Reporter: Christine Novita Nababan | Editor: Barratut Taqiyyah Rafie
JAKARTA. Rencana pemerintah menerapkan program jaminan pensiun dengan memberlakukan iuran sebesar 8% dinilai tidak wajar untuk memenuhi kebutuhan dasar purna bekerja. Soalnya, iuran sukarela yang dipungut dana pensiun swasta hanya sekitar 4% - 9%. Itu pun termasuk pencadangan pesangon sesuai Undang-undang Nomor 13 tentang Ketenagakerjaan.
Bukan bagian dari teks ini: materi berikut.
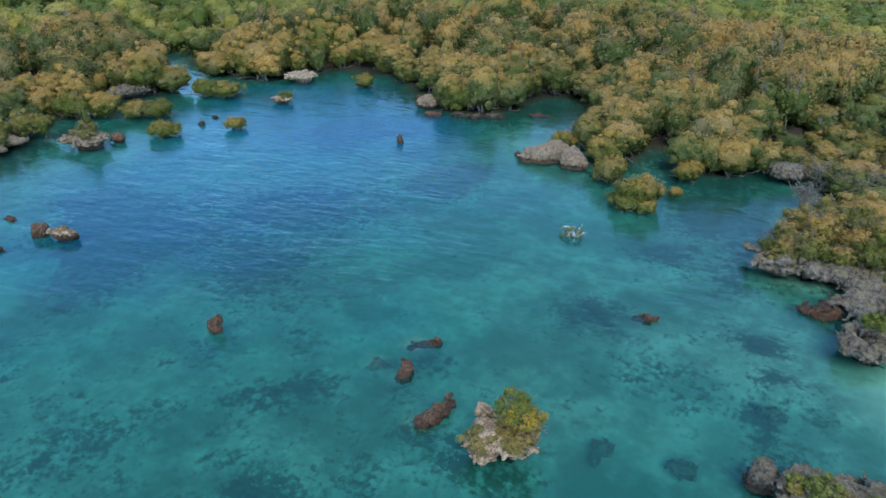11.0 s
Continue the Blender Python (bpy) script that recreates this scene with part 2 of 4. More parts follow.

Iuran wajib yang sudah tinggi pada tahap awal ini akan memaksa pendiri Dana Pensiun Pemberi Kerja untuk gulung tikar. "Karena pemberi kerja bebannya bertambah. Alhasil, mereka pilih yang wajib terlebih dahulu dan meninggalkan yang sukarela. Yang sukarela tidak ada yang mengiur, namun harus terus membayar pensiunan setiap bulan. Mana bisa," ujar Suheri, Pelaksana Tugas Ketua Umum Asosiasi Dana Pensiun Indonesia, kemarin.
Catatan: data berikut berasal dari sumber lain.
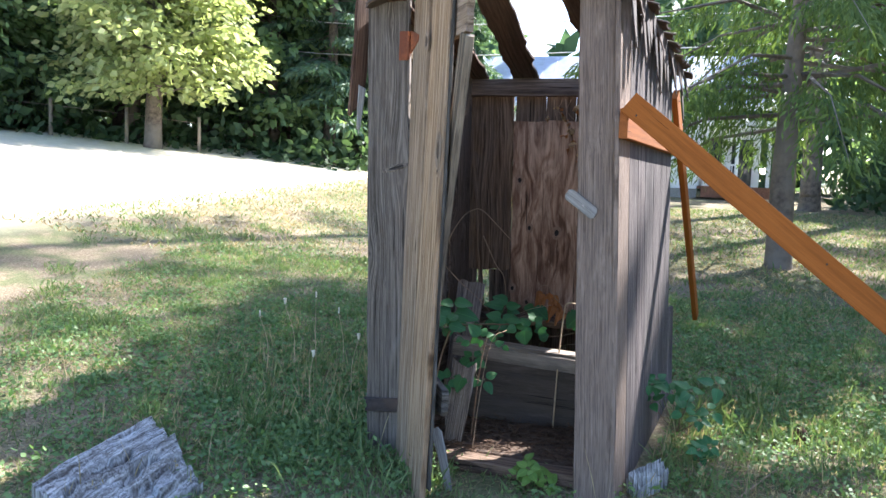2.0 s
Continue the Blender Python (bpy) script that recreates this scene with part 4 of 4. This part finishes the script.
for name, spot, n, reach, size, pool, label in (
        ("sill_plant", (-1.53, 4.20, -0.13), 8, 0.10, 0.062, LEAF_YOUNG, "small bright green bramble sprouting at the door sill"),
        ("corner_bramble", (-0.75, 5.0, 0.0), 10, 0.22, 0.09, LEAF, "dark bramble against the foot of the side wall"),
        ("corner_bramble", (-0.66, 4.72, -0.06), 5, 0.11, 0.065, LEAF, "dark bramble against the foot of the side wall")):
    plant = thing(name, spot, label, "plant")
    for k in range(n):
        an = rng.uniform(0, 6.28)
        hub = Vector(spot) + Vector((math.cos(an) * reach * rng.random(), math.sin(an) * reach * rng.random() * 0.7, reach * rng.uniform(0.3, 1.5)))
        compound_leaf(plant, hub, (rng.uniform(-0.5, 0.5), rng.uniform(-0.9, 0.1), 0.9), size * rng.uniform(0.8, 1.2), 3 if k % 2 else 5, pool, rng.uniform(0, 360), spot)

# ---- wood and cones on the lawn ----


def slab(name, corners, base, mat, seed, label):
    """A split, rotting log slab: ridged top between four corners, ragged ends."""
    nu, nv = 34, 40
    a, b, c, d = (Vector(p) for p in corners)
    verts, faces = [], []
    for i in range(nu + 1):
        for j in range(nv + 1):
            u, v = i / nu, j / nv
            rag = 0.05 * noise.noise((v * 7, seed, 0)) * (1 if i in (0, nu) else 0.3)
            p = a.lerp(b, u + (rag if u > 0.5 else -rag) * min(1, abs(u - 0.5) * 2)).lerp(d.lerp(c, u), v)
            ridge = 0.035 * math.sin(math.pi * v) + 0.04 * noise.noise((v * 9, u * 1.2, seed)) + 0.03 * noise.noise((v * 27, u * 2.5, seed)) - 0.035 * (noise.noise((v * 8, u * 3, seed + 5)) > 0.22)
            verts.append(p + Vector((0, 0, ridge)))
    m = len(verts)
    for k in range(m):
        verts.append(Vector((verts[k].x, verts[k].y, base - 0.03)))
    for i in range(nu):
        for j in range(nv):
            q = i * (nv + 1) + j
            faces.append((q, q + nv + 1, q + nv + 2, q + 1))
    ring = [i * (nv + 1) for i in range(nu + 1)] + [nu * (nv + 1) + j for j in range(1, nv + 1)] + [i * (nv + 1) + nv for i in range(nu - 1, -1, -1)] + [j for j in range(nv - 1, 0, -1)]
    for k in range(len(ring)):
        p, q = ring[k], ring[(k + 1) % len(ring)]
        faces.append((p, m + p, m + q, q))
    ob = new(name, mesh_of(name, verts, faces, mat))
    return tagged(ob, label, "log")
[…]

Implikasi jangka panjangnya, lanjut dia, pekerja akan mengandalkan negara untuk jaminan sosial setelah usia bekerja berakhir. Kekhawatirannya, produktivitas para pekerja mengendur. Apalagi, selain iming-iming jaminan pensiun, para pekerja juga menanti manisnya buah dari program jaminan hari tua yang sudah berlaku wajib sejak tahun 1992.
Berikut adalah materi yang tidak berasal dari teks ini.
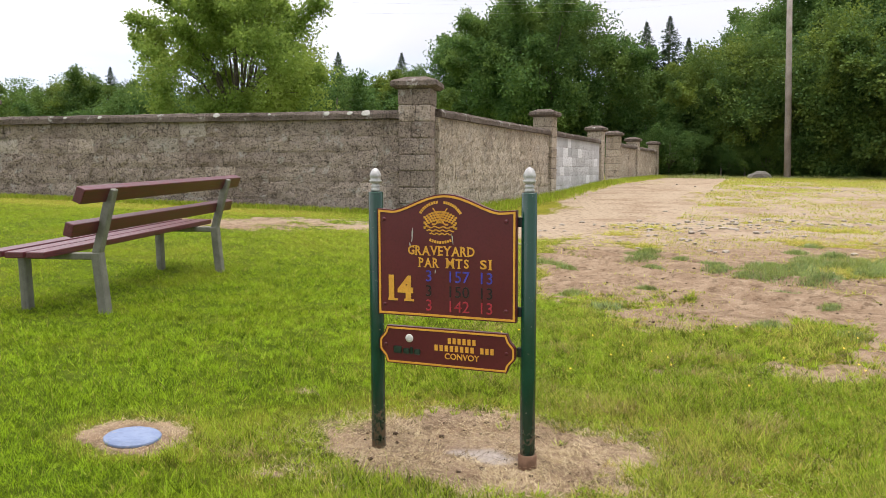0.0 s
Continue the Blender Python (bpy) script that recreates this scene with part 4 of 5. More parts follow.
    for k, (bw, bh) in enumerate(((0.032, 0.024), (0.024, 0.018), (0.012, 0.024), (0.024, 0.018))):
        add_box(bm, (bw * 0.9, 0.003, bh), Matrix.Translation((x0 + 0.145 * w + (0, 0.031, 0.050, 0.070)[k], face, zt - 0.62 * (zt - zb) + (bh - 0.024) / 2)), 0.003)
    tagged(part("emblem", bm, M_DARKGREEN, lower), kind="stuff")
    for fx in (0.055, 0.935):
        bm = bmesh.new()
        add_lathe(bm, [(0.006, 0.0), (0.0055, 0.002), (0.003, 0.003)], 10, Matrix.Translation((x0 + fx * w, -0.030, zm)) @ Matrix.Rotation(radians(90), 4, "X"))
        part("screw", bm, M_SIGN, lower)
    for x in (0.016, span - 0.018):
        for z in (0.685, 0.405, 0.277):
            bm = bmesh.new()
            add_box(bm, (0.030, 0.012, 0.030), Matrix.Translation((x, -0.008, z)), 0.002)
            part("bracket", bm, M_BLACK_PAINT, root)
    return root


make_sign()

# ---- fittings round the tee ----
M_LID = simple("pale_blue_plastic_lid", (0.13, 0.18, 0.30), (0.19, 0.25, 0.37), 12, 0.45, 0.4, fine=70)
M_REDBOX = simple("red_painted_timber", (0.33, 0.035, 0.022), (0.42, 0.06, 0.035), 6, 0.6, 0.3)
M_GREENLID = simple("green_lid_paint", (0.12, 0.25, 0.12), (0.2, 0.33, 0.2), 9, 0.6)
M_STOOL = simple("dark_green_plastic", (0.006, 0.012, 0.009), (0.010, 0.017, 0.013), 10, 0.6, 0.2)
M_STOOLTOP = simple("scuffed_tread", (0.035, 0.055, 0.05), (0.06, 0.08, 0.075), 20, 0.6)
M_EDGING = simple("weathered_edging_timber", (0.13, 0.115, 0.085), (0.2, 0.18, 0.14), 6, 0.9, 0.15)
M_BLUE = simple("blue_painted_wood", (0.06, 0.17, 0.48), (0.09, 0.22, 0.55), 14, 0.5)
M_GATEWOOD = simple("bleached_gate_timber", (0.25, 0.22, 0.17), (0.35, 0.31, 0.25), 8, 0.85, 0.2, fine=50)
M_OLDPOST = simple("brown_weathered_timber", (0.13, 0.085, 0.05), (0.21, 0.14, 0.085), 8, 0.85, 0.2, fine=50)
M_FLAG = simple("worn_flagstone", (0.30, 0.27, 0.21), (0.38, 0.34, 0.28), 5, 0.9, 0.2)
M_WIRE = simple("weathered_cable", (0.50, 0.50, 0.51), (0.56, 0.56, 0.57), 5, 0.7)
M_CERAMIC = simple("pale_insulator", (0.55, 0.53, 0.5), (0.62, 0.6, 0.58), 20, 0.35)
M_BOULDER = simple("grey_boulder", (0.15, 0.145, 0.125), (0.22, 0.21, 0.18), 4, 0.95, 0.15, fine=30, bump=0.7, depth=0.01)
M_STONE = simple("field_stone", (0.07, 0.066, 0.045), (0.13, 0.12, 0.085), 3, 0.95, 0.15, fine=30, bump=0.7, depth=0.01)

LX, LY = -1.285, 2.115
lid_up = Vector((-(float(gz(LX + 0.1, LY) - gz(LX - 0.1, LY))) / 0.2, -(float(gz(LX, LY + 0.1) - gz(LX, LY - 0.1))) / 0.2, 1)).normalized()
lid = thing("valve_cover", "round pale blue valve cover set in a worn ring of turf", "cover",
            Matrix.Translation((LX, LY, float(gz(LX, LY)) - 0.013)) @ lid_up.to_track_quat("Z", "Y").to_matrix().to_4x4())
bm = bmesh.new()
add_lathe(bm, [(0.090, 0.0), (0.093, 0.018), (0.088, 0.022), (0.085, 0.020), (0.05, 0.0215), (0.002, 0.022)], 40)
part("lid", bm, M_LID, lid)
bm = bmesh.new()
add_lathe(bm, [(0.098, -0.03), (0.099, 0.012), (0.095, 0.013), (0.094, -0.03)], 36)
part("collar", bm, M_BLACK_PAINT, lid)


def make_red_box():
    root = stand(thing("litter_box", "red tapered timber litter box with a green lid", "bin"), -17.95, 10.33, -8, 0.80)
    for side in range(4):
        m = Matrix.Rotation(side * math.pi / 2, 4, "Z")
        for k in range(7):
            bm = bmesh.new()
            z = 0.05 + k * 0.095
            wd = 0.300 - 0.0125 * k
            add_box(bm, (wd * 2 - 0.02, 0.025, 0.088), m @ Matrix.Translation((0, -wd, z)) @ Matrix.Rotation(radians(8), 4, "X"), 0.005)
            part("board", bm, M_REDBOX, root)
    bm = bmesh.new()
    add_box(bm, (0.47, 0.47, 0.03), Matrix.Translation((0, 0, 0.69)), 0.008)
    part("lid", bm, M_GREENLID, root)
    # solid black disc stands for the hole; no opening is cut
    bm = bmesh.new()
    add_lathe(bm, [(0.05, 0), (0.05, 0.01)], 16, Matrix.Translation((-0.12, -0.262, 0.45)) @ Matrix.Rotation(radians(90), 4, "X"))
    part("hole_disc", bm, M_BLACK_PAINT, root)
    return root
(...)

Memang, saat ini saja, baru sekitar 15 juta orang atau 24% dari total 63 juta orang bekerja di sektor formal yang menjadi peserta program jaminan hari tua. Padahal, secara keseluruhan ada 120 juta penduduk di usia produktif. Sementara, peserta dana pensiun sukarela baru sekitar 3,6 juta (DPPK dan DPLK).
Asal tahu saja, BPJS Ketenagakerjaan akan menerapkan program keempatnya, yakni jaminan pensiun pada 1 Juli 2015 mendatang. Program ini merupakan program wajib setelah jaminan kematian, jaminan kecelakaan kerja dan jaminan hari tua yang diberlakukan lembaga sosial tersebut. Program ini menuai protes karena iuran yang dipatok dinilai terlalu tinggi, yaitu 8%.